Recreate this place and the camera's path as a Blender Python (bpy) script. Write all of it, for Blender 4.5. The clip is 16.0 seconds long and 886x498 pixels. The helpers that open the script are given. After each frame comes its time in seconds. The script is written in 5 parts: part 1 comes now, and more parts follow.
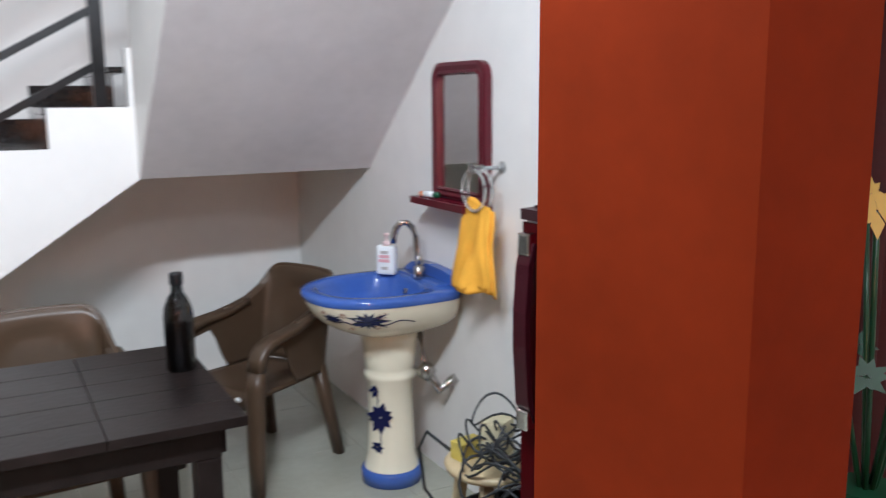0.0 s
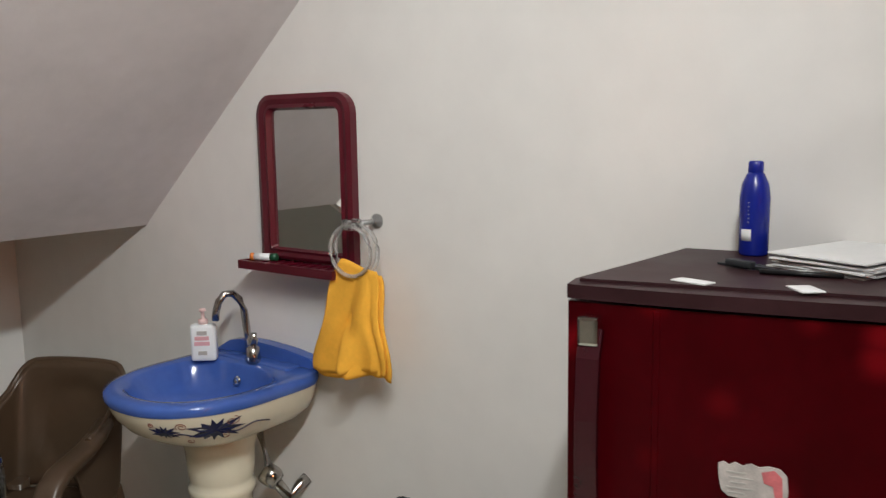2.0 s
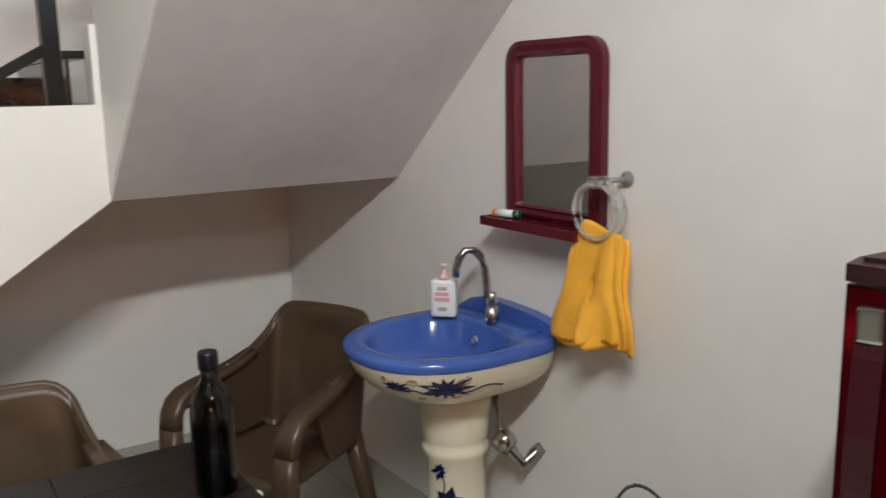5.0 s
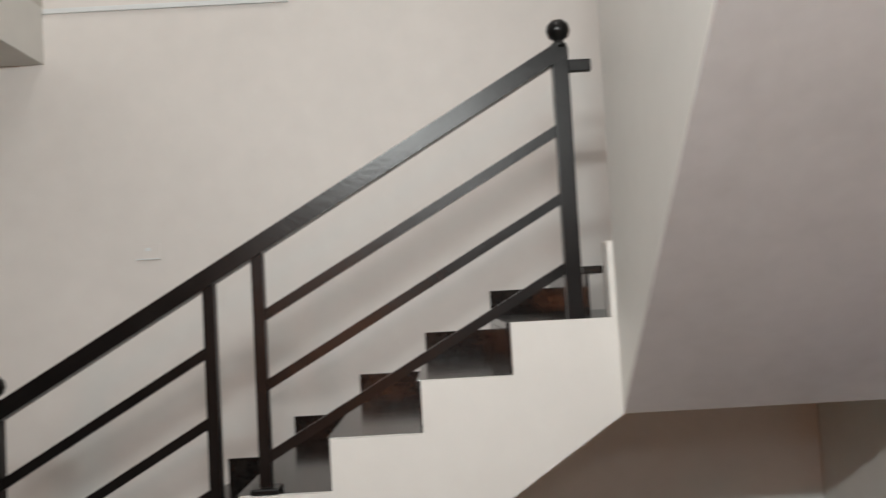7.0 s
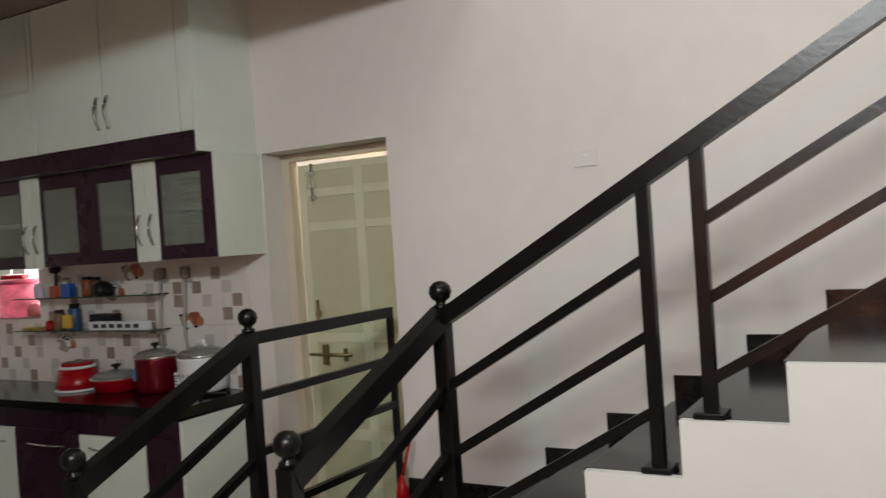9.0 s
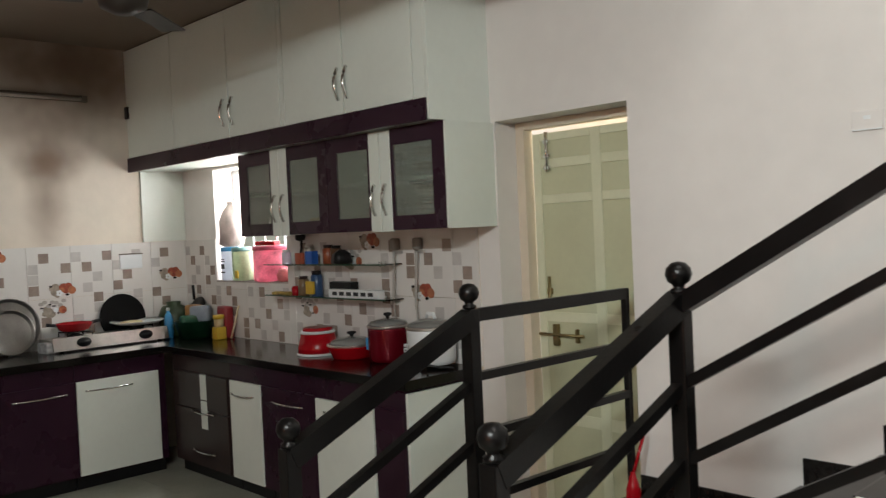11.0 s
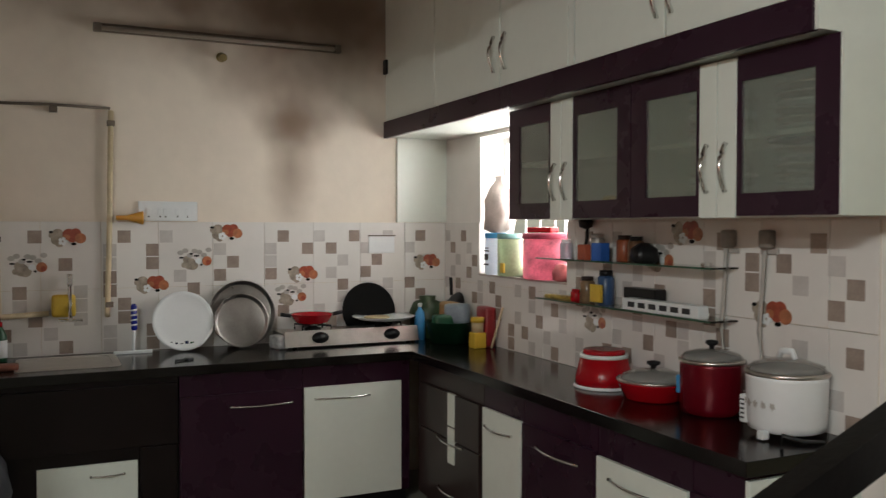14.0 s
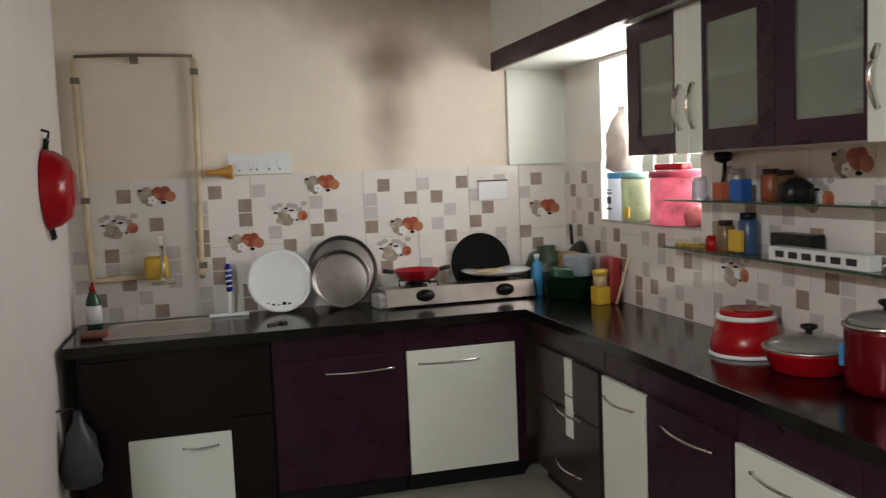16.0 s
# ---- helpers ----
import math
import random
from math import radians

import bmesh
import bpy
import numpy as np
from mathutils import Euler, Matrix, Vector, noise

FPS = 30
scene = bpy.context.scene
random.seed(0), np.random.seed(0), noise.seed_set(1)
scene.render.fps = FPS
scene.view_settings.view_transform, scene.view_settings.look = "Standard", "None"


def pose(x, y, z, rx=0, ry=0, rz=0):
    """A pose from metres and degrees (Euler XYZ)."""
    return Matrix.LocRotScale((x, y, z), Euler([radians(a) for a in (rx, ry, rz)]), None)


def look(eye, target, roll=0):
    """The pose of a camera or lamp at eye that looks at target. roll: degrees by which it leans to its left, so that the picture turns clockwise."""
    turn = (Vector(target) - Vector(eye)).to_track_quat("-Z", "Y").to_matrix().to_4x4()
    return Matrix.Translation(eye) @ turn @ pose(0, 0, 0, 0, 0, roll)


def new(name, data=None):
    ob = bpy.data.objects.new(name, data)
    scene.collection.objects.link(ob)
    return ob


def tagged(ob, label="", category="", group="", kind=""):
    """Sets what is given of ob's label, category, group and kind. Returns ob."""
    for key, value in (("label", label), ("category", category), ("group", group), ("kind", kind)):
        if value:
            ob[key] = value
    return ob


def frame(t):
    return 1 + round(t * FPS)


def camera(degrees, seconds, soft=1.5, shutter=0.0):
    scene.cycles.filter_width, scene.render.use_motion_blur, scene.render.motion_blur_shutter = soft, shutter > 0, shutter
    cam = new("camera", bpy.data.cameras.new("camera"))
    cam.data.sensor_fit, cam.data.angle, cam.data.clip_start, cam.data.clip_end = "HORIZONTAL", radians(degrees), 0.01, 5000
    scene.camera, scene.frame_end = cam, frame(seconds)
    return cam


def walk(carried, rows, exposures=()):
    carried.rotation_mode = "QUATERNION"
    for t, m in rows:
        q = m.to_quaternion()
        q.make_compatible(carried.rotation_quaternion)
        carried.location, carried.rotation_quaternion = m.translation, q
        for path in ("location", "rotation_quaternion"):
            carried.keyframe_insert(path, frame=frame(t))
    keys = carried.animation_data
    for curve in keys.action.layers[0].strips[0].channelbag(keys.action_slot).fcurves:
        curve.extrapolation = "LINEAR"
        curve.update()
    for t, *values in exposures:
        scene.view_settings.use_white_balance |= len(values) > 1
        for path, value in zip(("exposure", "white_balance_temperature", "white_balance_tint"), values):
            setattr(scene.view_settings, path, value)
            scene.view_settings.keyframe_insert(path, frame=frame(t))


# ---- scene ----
EXPOSURES = [(0.0, 0.58, 5500, 10), (0.6, 0.38, 5500, 4), (1.2, 0.30, 5400, 0), (1.8, 0.10, 6300, 10), (3.2, 0.10, 6300, 10), (5.5, 0.09, 6300, 9), (6.6, -0.07, 6300, 9), (7.4, -0.16, 6300, 9), (8.4, -0.12, 6300, 9), (10.2, 0.12, 6300, 8), (12.5, 0.2, 6200, 5), (13.5, 0.06, 6300, 7), (14.2, 0.14, 6400, 8), (15.0, 0.26, 6400, 8), (16.0, 0.38, 6400, 8)]

# seconds, eye x, y, z, heading to the left of +y, pitch up, lean
PATH = [
    (0.0, 3.263, -2.122, 1.585, -28.46, -9.97, -0.43),
    (0.5, 3.164, -1.864, 1.593, -41.27, -11.33, -2.72),
    (1.0, 3.085, -1.577, 1.578, -52.42, -12.48, 1.46),
    (1.3, 3.083, -1.430, 1.571, -55.00, -13.40, 1.30),
    (1.5, 3.081, -1.353, 1.568, -53.29, -11.91, 1.19),
    (2.0, 3.040, -1.221, 1.613, -52.13, -8.12, -0.91),
    (2.5, 3.015, -1.154, 1.603, -53.09, -7.48, -0.81),
    (3.0, 3.022, -1.131, 1.603, -52.84, -7.71, -0.51),
    (3.2, 3.028, -1.131, 1.606, -52.02, -7.74, -0.39),
    (5.3, 3.238, -1.142, 1.584, -29.38, -11.06, -1.37),
    (5.5, 3.228, -1.147, 1.584, -26.10, -11.06, -1.59),
    (6.0, 3.255, -1.096, 1.585, -17.26, -7.64, -2.48),
    (6.5, 3.241, -1.029, 1.615, -10.35, -1.17, -3.49),
    (7.0, 3.314, -1.022, 1.656, -0.30, 3.08, -3.09),
    (7.5, 3.367, -0.958, 1.644, 10.51, 0.58, -2.21),
    (8.0, 3.383, -0.895, 1.627, 18.36, -0.56, -3.06),
    (8.5, 3.325, -0.788, 1.626, 23.41, -0.65, -3.59),
    (9.0, 3.295, -0.724, 1.618, 29.67, -0.75, -3.81),
    (9.5, 3.336, -0.631, 1.624, 34.74, -1.15, -3.65),
    (10.0, 3.369, -0.559, 1.620, 40.44, -1.74, -3.52),
    (10.2, 3.360, -0.534, 1.614, 42.43, -2.14, -3.86),
    (12.3, 2.612, -0.254, 1.598, 48.28, 0.29, -0.85),
    (12.5, 2.511, -0.198, 1.593, 47.75, 0.55, -0.66),
    (13.0, 2.286, -0.053, 1.594, 50.92, 0.74, -0.55),
    (13.5, 2.113, 0.176, 1.574, 58.78, -0.33, 0.30),
    (14.0, 1.961, 0.348, 1.563, 64.71, -1.47, 0.05),
    (14.5, 1.783, 0.442, 1.567, 66.37, -2.51, -1.36),
    (15.0, 1.644, 0.571, 1.551, 67.99, -3.54, -1.74),
    (15.5, 1.573, 0.683, 1.551, 71.05, -4.30, -1.97),
    (16.0, 1.544, 0.729, 1.558, 74.67, -5.01, -2.37),
]


def aimed(x, y, z, yaw, pitch, lean):
    a, b = radians(yaw), radians(pitch)
    ahead = Vector((-math.sin(a) * math.cos(b), math.cos(a) * math.cos(b), math.sin(b)))
    return look((x, y, z), Vector((x, y, z)) + ahead * 2, lean)


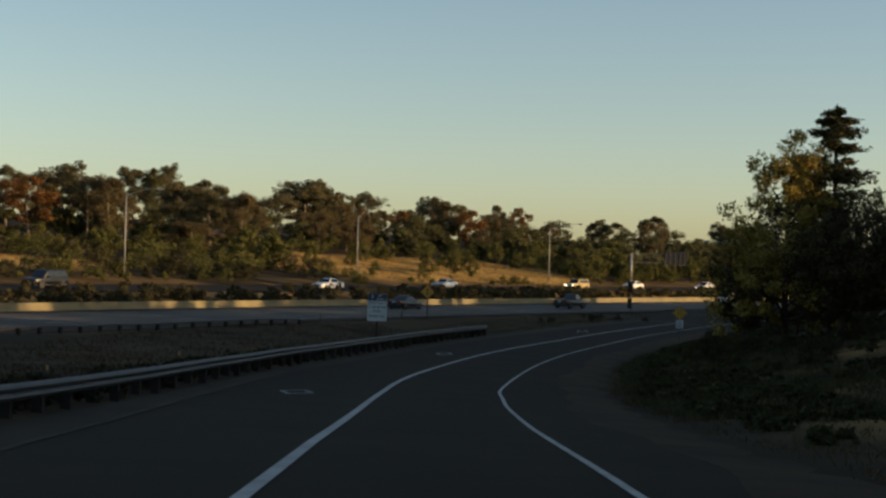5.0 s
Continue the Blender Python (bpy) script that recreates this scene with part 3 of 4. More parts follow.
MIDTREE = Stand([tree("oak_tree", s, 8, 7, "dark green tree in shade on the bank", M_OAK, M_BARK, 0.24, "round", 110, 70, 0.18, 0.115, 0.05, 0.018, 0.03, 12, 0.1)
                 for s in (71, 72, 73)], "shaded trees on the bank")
SYCAMORE = Stand([tree("sycamore_tree", 81, 13, 12, "broad tree with olive leaves coloured as if in golden sun beside the ramp", M_SYC, M_BARK, 0.06, "cone", 270, 95, 0.165, 0.052, 0.15, 0.018, 0.02, 44, 0.3)], "broad trees by the ramp")


def conifer(name, seed, height, width, label):
    """A straight trunk with whorls of drooping boughs, their tips turned up."""
    rng = np.random.default_rng(seed)
    root = thing(name, label, "tree")
    verts, faces = tube_data([(0, 0, 0), (0, 0, height * 0.5), (0, 0, height * 0.98)], [0.2, 0.12, 0.02], 7)
    cs, rs = [], []
    levels = 27
    for k in range(levels):
        t = k / (levels - 1)
        for m in range(6):
            tz = abs(t + rng.normal() * 0.045)
            tz = 2 - tz if tz > 1 else tz
            z = height * (0.08 + 0.88 * tz)
            ang = m * 1.05 + k * 0.7 + rng.uniform(-0.25, 0.25)
            reach = width / 2 * (1 - tz) ** 0.6 * rng.uniform(0.3, 1.25) + 0.12
            tip = Vector((math.cos(ang) * reach, math.sin(ang) * reach, z - 0.12 * reach))
            mid = Vector((tip.x * 0.55, tip.y * 0.55, z - 0.16 * reach))
            tube_data([(0, 0, z), mid, tip], [0.035, 0.025, 0.01], 4, verts, faces)
            for f in (0.35, 0.6, 0.8, 1.0):
                p = Vector((0, 0, z)).lerp(mid, f * 1.8) if f < 0.55 else mid.lerp(tip, (f - 0.55) / 0.45)
                cs.append(np.array(p) + rng.normal(size=3) * 0.05)
                rs.append(0.2 + 0.24 * reach)
    piece("trunk", verts, faces, M_BARK, root, smooth=True)
    crown = new("crown", cloud_mesh("crown", leaf_cloud(rng, cs, rs, 20, 0.155, 1.8, 0.1, 0.7), M_SPRUCE))
    crown.parent = root
    root["natural"] = [height, width]
    return root


SPRUCE = Stand([conifer("conifer_tree", s, 16, 5.5, "dark conifer with layered branches") for s in (91, 92)], "conifers")


def palm(name, label):
    rng = np.random.default_rng(7)
    root = thing(name, label, "palm tree")
    tube("trunk", [(0, 0, 0), (0.15, 0.1, 6), (0.1, 0.2, 12)], [0.3, 0.2, 0.17], M_BARK, root, 7)
    vs = []
    for k in range(26):
        ang, up = k * 2.4, rng.uniform(-0.5, 1.1)
        d = np.array([math.cos(ang), math.sin(ang), 0])
        side = np.array([-d[1], d[0], 0])
        for j in range(7):
            t = j / 7
            p = np.array([0.1, 0.2, 12.0]) + d * 2.3 * t + np.array([0, 0, up * 1.6 * t - 1.9 * t * t])
            w = 0.3 * (1 - t) + 0.06
            q = p + d * 0.45 + np.array([0, 0, 0.1])
            for s in (-1, 1):
                e, g = p + side * w * s - [0, 0, w * 0.6], q + side * w * s - [0, 0, w * 0.6]
                vs += [np.array([e, p, q]), np.array([e, q, g])]
    crown = new("crown", cloud_mesh("crown", np.concatenate(vs), M_PALM))
    crown.parent = root
    root["natural"] = [13, 4.6]
    return root


PALM = Stand([palm("palm_tree", "tall palm standing above the distant trees")], "palms in the distance")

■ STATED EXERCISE
Look back at the entries above and repeat, unchanged, every line from the line holding "q.make_compatible(carried.rotation_quaternion)" through the line holding "0.38, 6400, 8)]".

■ EXERCISE RESULT
        q.make_compatible(carried.rotation_quaternion)
        carried.location, carried.rotation_quaternion = m.translation, q
        for path in ("location", "rotation_quaternion"):
            carried.keyframe_insert(path, frame=frame(t))
    keys = carried.animation_data
    for curve in keys.action.layers[0].strips[0].channelbag(keys.action_slot).fcurves:
        curve.extrapolation = "LINEAR"
        curve.update()
    for t, *values in exposures:
        scene.view_settings.use_white_balance |= len(values) > 1
        for path, value in zip(("exposure", "white_balance_temperature", "white_balance_tint"), values):
            setattr(scene.view_settings, path, value)
            scene.view_settings.keyframe_insert(path, frame=frame(t))


# ---- scene ----
EXPOSURES = [(0.0, 0.58, 5500, 10), (0.6, 0.38, 5500, 4), (1.2, 0.30, 5400, 0), (1.8, 0.10, 6300, 10), (3.2, 0.10, 6300, 10), (5.5, 0.09, 6300, 9), (6.6, -0.07, 6300, 9), (7.4, -0.16, 6300, 9), (8.4, -0.12, 6300, 9), (10.2, 0.12, 6300, 8), (12.5, 0.2, 6200, 5), (13.5, 0.06, 6300, 7), (14.2, 0.14, 6400, 8), (15.0, 0.26, 6400, 8), (16.0, 0.38, 6400, 8)]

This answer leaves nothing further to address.